The Canadian Television Fund is an effective tool for putting high-quality Cancon into primetime, but should establish audience benchmarks that more clearly define its success or failure, according to a recent report from its parent, the Department of Canadian Heritage.
The report, released last month, recommends renewal of the 10-year-old private-public fund but notes CTF should move faster on HDTV and asks Telefilm Canada to re-examine its recoupment policy – which it says may be discouraging private, and particularly foreign, investment.
The report also notes that CTF’s 2003 move to a system of broadcaster envelopes has reduced administrative costs and helped to overcome the problem of oversubscription. But as a side effect, it warns that the system has concentrated decision-making in relatively few hands.
The report landed within days of a second study by Auditor General Sheila Fraser that criticized Heritage and its agencies, including CTF and Telefilm, for a lack of diligence in their practices (see story, p. 1).
CTF also recently hired a new president, former SaskFilm boss Valerie Creighton, in preparation for its consolidation with Telefilm early next year (see story, bottom).
The authors of the report also note that CTF-backed shows have drawn declining ratings despite winning positive reviews and a good number of awards – finding that ‘the total audience share of CTF-financed programming has slipped from 4% in 1998/99 to 3.3% in 2002/03 for English-language television, and from 13.3% to 10.1% for French-language television over the same period.’
It also notes that in 2003/04, CTF-supported productions earned 1.4 industry awards per $10 million of production spending.
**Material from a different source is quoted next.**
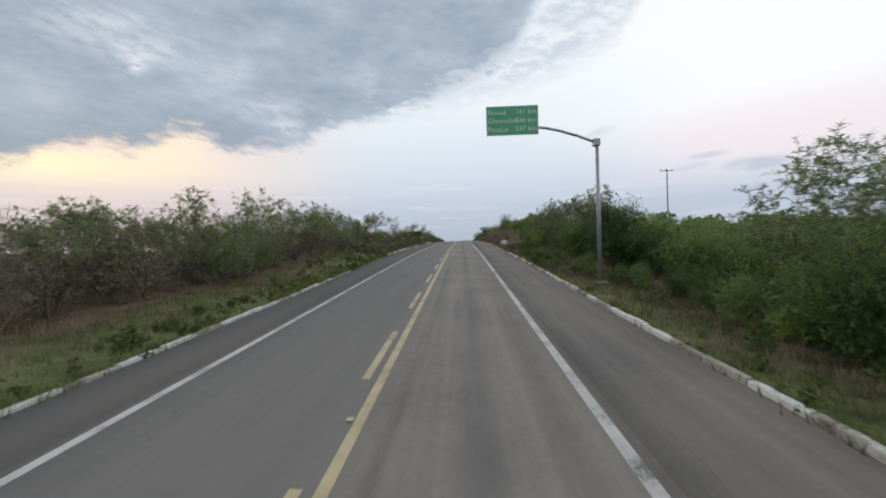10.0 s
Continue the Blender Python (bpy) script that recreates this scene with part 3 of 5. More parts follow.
def plant_green_bush(p):
    for _ in range(3):
        a = p.r.uniform(0, 6.28)
        p.grow(np.array([0.0, 0.0, -0.2]), np.array([math.cos(a) * 0.5, math.sin(a) * 0.5, 0.9]), 0.75, 0.045, 2, 0.6, 0.5, 2)
    p.shell(3500, (0, 0, 1.25), (1.5, 1.5, 1.25), 0.046, 0.05, 0.5, 22)
    p.core(520, (0, 0, 1.05), (1.0, 1.0, 0.9), 0.1)
    p.leaves([t[0] for t in p.tips], 4, 0.2, 0.055)


def plant_dark_bush(p):
    for _ in range(3):
        a = p.r.uniform(0, 6.28)
        p.grow(np.array([0.0, 0.0, -0.2]), np.array([math.cos(a) * 0.5, math.sin(a) * 0.5, 0.9]), 0.75, 0.045, 2, 0.6, 0.5, 2)
    p.shell(3900, (0, 0, 1.2), (1.5, 1.5, 1.3), 0.044, 0.05, 0.5, 15, lobe=(0.32, 0.54))
    p.core(560, (0, 0, 1.0), (1.05, 1.05, 0.95), 0.1)


def plant_tall_bush(p):
    for _ in range(3):
        a = p.r.uniform(0, 6.28)
        p.grow(np.array([0.0, 0.0, -0.2]), np.array([math.cos(a) * 0.3, math.sin(a) * 0.3, 1.0]), 1.15, 0.05, 3, 0.5, 0.55, 2)
    p.shell(3800, (0, 0, 1.85), (1.35, 1.35, 1.65), 0.042, 0.15, 0.45, 22, lobe=(0.28, 0.46))
    p.core(560, (0, 0, 1.55), (0.9, 0.9, 1.2), 0.095)
    p.leaves([t[0] for t in p.tips], 4, 0.13, 0.045)
    p.twigs(p.tips, 2, 0.22, 0.005)


def plant_grey_shrub(p):
    for _ in range(4):
        a = p.r.uniform(0, 6.28)
        p.grow(np.array([0.0, 0.0, -0.2]), np.array([math.cos(a) * 0.6, math.sin(a) * 0.6, 0.9]), 0.85, 0.026, 3, 0.6, 0.45, 2)
    tips = [t[0] for t in p.tips]
    n = max(1, int(3 * p.share))
    p.leaves(tips, 2 * n, 0.18, 0.03, 0, 0.3)
    p.twigs(p.tips, 2 * n, 0.34, 0.005)
    p.shell(1250, (0, 0, 1.0), (1.25, 1.25, 0.95), 0.045, 0.05, 0.3, 18)


def fronds(p, starts, each, long, pairs):
    """Feathery compound leaves: a drooping stalk with leaflets on both sides."""
    for at, way in starts:
        for _ in range(each):
            d = way * 0.7 + p.r.normal(0, 0.75, 3)
            d[2] += 0.1
            d /= np.linalg.norm(d)
            side = np.cross(d, [0, 0, 1.0])
            side /= np.linalg.norm(side) + 1e-9
            q = long * p.r.uniform(0.6, 1.3)
            pts = [at + d * q * u - np.array([0, 0, 0.4 * q * u * u]) for u in np.linspace(0, 1, pairs + 1)]
            p.limb(pts[0], pts[-1] * 0.5 + pts[-2] * 0.5, 0.006, 0.003)
            tri = []
            for c in pts[1:]:
                for sgn in (-1, 1):
                    w = (side + p.r.normal(0, 0.3, 3)) * sgn * q * p.r.uniform(0.13, 0.26)
                    tri += [c - d * 0.007, c + d * 0.009, c + w + d * q * 0.08 + p.r.normal(0, 0.02, 3)]
            p.lv.append(np.array(tri))


def plant_acacia(p):
    for i in range(4):
        a = i * 1.571 + p.r.uniform(-0.4, 0.4)
        p.grow(np.array([0.0, 0.0, -0.2]), np.array([math.cos(a) * 0.55, math.sin(a) * 0.55, 1.0]), 1.2, 0.075, 4, 0.58, 0.2, 2)
    high = [t for t in p.tips if t[0][2] > 1.7]
    p.r.shuffle(high)
    fronds(p, high[:320], 5, 0.21, 8)
    fronds(p, [t for t in high if t[0][2] > 2.6][:40], 1, 0.42, 8)


def plant_sparse_acacia(p):
    for i in range(4):
        a = i * 1.571 + p.r.uniform(-0.4, 0.4)
        p.grow(np.array([0.0, 0.0, -0.2]), np.array([math.cos(a) * 0.6, math.sin(a) * 0.6, 1.0]), 1.2, 0.06, 4, 0.5, 0.3, 2)
    high = [t for t in p.tips if t[0][2] > 1.7]
    p.r.shuffle(high)
    fronds(p, high[:190], 3, 0.26, 6)
    p.twigs(p.tips, 2, 0.45)


def plant_dense_tree(p):
    p.grow(np.array([0, 0, -0.2]), np.array([0.05, 0, 1.0]), 1.3, 0.12, 3, 0.6, 0.35, 2)
    p.shell(10500, (0, 0, 2.2), (1.9, 1.9, 2.1), 0.06, 0.1, 0.45, 26, lobe=(0.34, 0.52))
    p.shell(1500, (0, 0, 2.1), (1.7, 1.7, 1.9), 0.13, 0.1, 0.1, 18, lobe=(0.26, 0.4))


def plant_bare_tree(p):
    for _ in range(3):
        a = p.r.uniform(0, 6.28)
        p.grow(np.array([0.0, 0.0, -0.2]), np.array([math.cos(a) * 0.25, math.sin(a) * 0.25, 1.0]), 1.1, 0.05, 4, 0.42, 0.55, 2)
    p.twigs(p.tips, 5, 0.36, 0.004)
    p.leaves([t[0] for t in p.tips[::2]], 2, 0.12, 0.035, 0.1, 0.4)


def stems(p, n, tall):
    """Stems that all rise from one root."""
    o = len(p.wv)
    p.wv += [np.array([-0.012, 0.0, -0.05]), np.array([0.012, 0.0, -0.05])]
    for _ in range(n):
        d = p.r.normal(0, 0.28, 2)
        z = tall * p.r.uniform(0.6, 1.0)
        q = len(p.wv)
        p.wv += [np.array([d[0] - 0.005, d[1], z]), np.array([d[0] + 0.005, d[1], z])]
        p.wf.append((o, o + 1, q + 1, q))


def plant_weed(p):
    stems(p, 9, 0.5)
    p.shell(480, (0, 0, 0.32), (0.6, 0.6, 0.38), 0.05, 0.0, 0.35, 8)


def plant_dry_weed(p):
    stems(p, 9, 0.4)
    p.shell(70, (0, 0, 0.25), (0.6, 0.6, 0.3), 0.05, 0.0, 0.3, 6)
    n = 170
    c = np.stack([p.r.normal(0, 0.28, n), p.r.normal(0, 0.28, n), p.r.uniform(0.05, 0.32, n)], -1)
    p.leaves(c, 1, 0.05, 0.12, 0, 0.035)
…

Non-CTF productions earned just under 0.98 awards.
CTF chairman Douglas Barrett welcomes the overall approval of the report, but bristles at the criticism that there are too few decision-makers.
‘Virtually every broadcaster has access to an envelope,’ he says. ‘The fact that they have them is not in and of itself a sign of concentrations.’
He says that applications must still proceed to the CTF and meet all criteria.
Barrett also argues it is too early to add audience criteria to the two year-old envelope system.
‘Not until we’ve seen the effect of two or three years of the envelope system,’ he adds. ‘It will allow us to track year over year whether audiences are growing or shrinking. It’s fine to say, ‘I want 5% of audience,’ but if you don’t have a predictable way of [measuring], it’s not a useful conversation to have.’
Barrett says he also wants more time for study before making definitive statements on the impact of HDTV, the next-big-thing format that’s expected to significantly hike production budgets. He says the CTF already funds ‘lots of shows’ that budget for HDTV, but those applications haven’t been broken out for analysis.
‘There’s a tremendous amount of anecdotal evidence. We just don’t have any hard data on the actual impact, and there’s a lot of conflicting [numbers],’ says Barrett.
Barrett says CTF is dealing with a very full plate. It’s in the process of moving its file-management function to Telefilm, so that next February or March, applications will be filed there. ‘That involves a big change. A lot of employees are affected. It’s a huge transformational issue… HD is not the highest priority.’
Barrett says CTF resources are also being dedicated to preparing a case for increased funding. ‘I’m not talking here about a modest increase,’ he says.
Calls to broadcasters for comment did not yield any interviews.
The report is based on research by the Nordicity Group. Telefilm has since hired the research firm to look into its recoupment policy.
The federal half of CTF’s $200-million-plus annual budget is due to expire in 2007.